Not long ago, Phoenix writer Julia Fournier found herself spending a lot of time considering saudade. It’s a Portuguese word that can’t quite be translated to English. Saudade is the state of feeling melancholy or nostalgia for something or someone you will never see again. Sometimes, as Fournier learned, it takes someone who is in your life to pull you away.
In 2019, I finally made it to Portugal. In addition to guide book adventures, I also dove into the literature, music, art and history of the place.
I mentioned this because three months later on Oct. 16, I'm waiting for first light in a parking lot at Papago Park, thinking about how today would have been my dad's 85th birthday, and also about the eulogy I will give in three days at the celebration of life for my friend Gail, and there is a Portuguese word for what I think I am feeling: saudade.
Saudade is defined as the presence of absence or the longing for someone you will never see again.
My granddaughter Rosalina is with me, happily chewing a banana in her car seat. The dog is whining, letting me know it's time to get going. But I am allowing some early morning stillness to set in. The type of sadness I'm experiencing has a dark, rich texture to it. I can handle it. But then a slow sad song queues unexpectedly and tears start.
I turn to the back and Rosalina looks sad, too. She meets my gaze and her expression shifts slightly. raising her eyebrows she puts her palms up and says, "Baby Shark?" A quick song change and our moods lift, we pop out of the car and begin our daily hike.

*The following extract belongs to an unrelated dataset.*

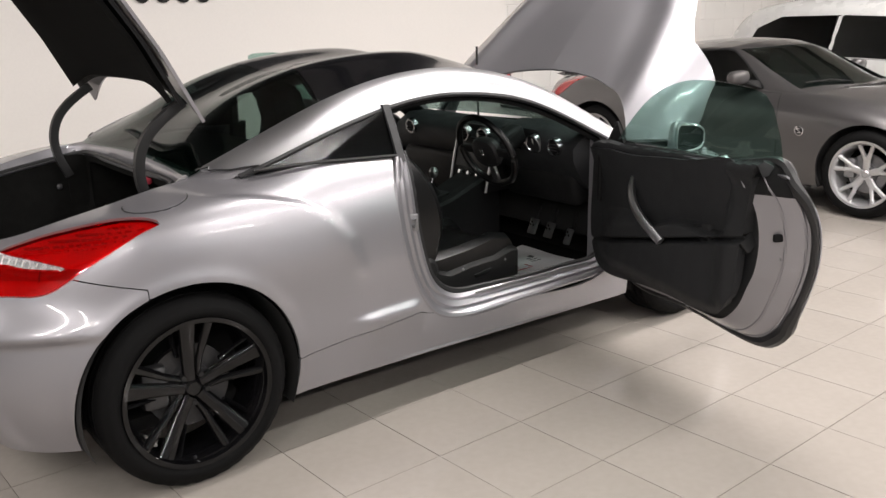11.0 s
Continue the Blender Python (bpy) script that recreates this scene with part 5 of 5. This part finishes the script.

As we walk along, I think about my father who I adored, who is also my dentist. Since his death in 2000, I have not needed any dental work. That is until a month ago when I pulled out a crown while eating a ginger chew. In the two weeks it took to have it re-cemented. My tongue went to the rough edged canyon of what used to be a polished gold molar relentlessly feeling the void.

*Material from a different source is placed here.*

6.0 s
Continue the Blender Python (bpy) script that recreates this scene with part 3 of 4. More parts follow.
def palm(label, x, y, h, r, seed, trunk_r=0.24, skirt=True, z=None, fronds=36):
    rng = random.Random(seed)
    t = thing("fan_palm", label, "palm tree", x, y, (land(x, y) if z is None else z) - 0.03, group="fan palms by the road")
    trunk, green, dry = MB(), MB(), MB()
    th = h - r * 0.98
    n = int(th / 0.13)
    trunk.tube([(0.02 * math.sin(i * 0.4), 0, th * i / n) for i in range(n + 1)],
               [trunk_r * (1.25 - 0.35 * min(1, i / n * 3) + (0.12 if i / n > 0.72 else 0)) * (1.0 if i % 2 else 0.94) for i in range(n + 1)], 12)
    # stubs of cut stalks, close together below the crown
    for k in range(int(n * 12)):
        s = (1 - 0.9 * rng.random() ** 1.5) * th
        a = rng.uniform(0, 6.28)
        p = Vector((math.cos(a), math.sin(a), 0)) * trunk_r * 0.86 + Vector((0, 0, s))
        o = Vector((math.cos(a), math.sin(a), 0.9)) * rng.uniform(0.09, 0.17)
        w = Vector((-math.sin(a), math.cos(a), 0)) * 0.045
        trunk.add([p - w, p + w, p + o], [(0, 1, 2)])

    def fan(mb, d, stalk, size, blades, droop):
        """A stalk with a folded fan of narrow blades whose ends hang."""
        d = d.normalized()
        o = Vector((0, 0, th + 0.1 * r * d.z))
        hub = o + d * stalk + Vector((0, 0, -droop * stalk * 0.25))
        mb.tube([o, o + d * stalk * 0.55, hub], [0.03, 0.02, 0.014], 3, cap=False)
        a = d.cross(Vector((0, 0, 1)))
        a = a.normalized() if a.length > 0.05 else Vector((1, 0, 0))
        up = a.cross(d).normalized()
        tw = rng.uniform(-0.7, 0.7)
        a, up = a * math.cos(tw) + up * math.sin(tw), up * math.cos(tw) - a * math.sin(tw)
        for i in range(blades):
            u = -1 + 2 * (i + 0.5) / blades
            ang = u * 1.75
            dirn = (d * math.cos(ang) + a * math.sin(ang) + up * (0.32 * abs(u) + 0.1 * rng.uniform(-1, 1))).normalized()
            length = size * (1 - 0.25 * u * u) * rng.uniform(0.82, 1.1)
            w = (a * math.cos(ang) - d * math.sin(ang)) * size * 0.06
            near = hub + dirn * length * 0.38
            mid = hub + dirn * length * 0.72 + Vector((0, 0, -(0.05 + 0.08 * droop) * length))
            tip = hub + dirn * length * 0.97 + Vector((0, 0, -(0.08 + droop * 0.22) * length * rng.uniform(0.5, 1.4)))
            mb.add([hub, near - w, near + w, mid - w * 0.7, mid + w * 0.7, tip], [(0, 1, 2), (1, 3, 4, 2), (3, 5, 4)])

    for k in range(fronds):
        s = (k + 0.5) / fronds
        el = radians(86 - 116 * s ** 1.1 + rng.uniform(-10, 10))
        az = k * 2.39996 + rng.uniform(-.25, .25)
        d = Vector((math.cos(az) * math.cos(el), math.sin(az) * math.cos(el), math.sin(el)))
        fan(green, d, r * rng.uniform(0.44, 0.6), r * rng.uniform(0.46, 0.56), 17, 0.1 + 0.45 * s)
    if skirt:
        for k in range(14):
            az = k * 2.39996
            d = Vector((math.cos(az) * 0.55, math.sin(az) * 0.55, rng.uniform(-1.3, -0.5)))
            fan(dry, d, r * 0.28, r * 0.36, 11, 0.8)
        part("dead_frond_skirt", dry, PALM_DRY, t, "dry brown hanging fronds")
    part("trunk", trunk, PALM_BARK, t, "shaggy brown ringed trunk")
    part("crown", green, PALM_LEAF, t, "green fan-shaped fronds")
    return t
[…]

When my teeth were intact, I didn't give it a second thought. But during the time of the hole, I thought of that tooth, and my dad, constantly. This has been my experience also over the past months since losing Gail. We were friends for over 35 years. Ten years apart in age, she taught me that being an adult can be fun, hiking is necessary, and the importance of a stiff drink in almost any situation. What started out as the improvised planning of younger people became decades of traditions, the boundary and laughter shaping and defining how our family spent time together. It is impossible to be in the world now and not be reminded of her absence in it. I know this will ease with time, but I am not sure I want it to.
They say saudade is part of the Portuguese character, an emotion only the Portuguese can understand. But on this day, I know I felt it.
My granddaughter and I walk the desert path as the day dawns. She points at the sky to our left. "Moon," she says. "Yes," I say. I point to the right where the rising sun has created pink and yellow rays against the soft rock forms in the eastern sun. I say yes, she nods.
Just like the sun and moon in the same sky at sunrise. We can experience both the sorrow of death and absence and the joy of a life well lived at once.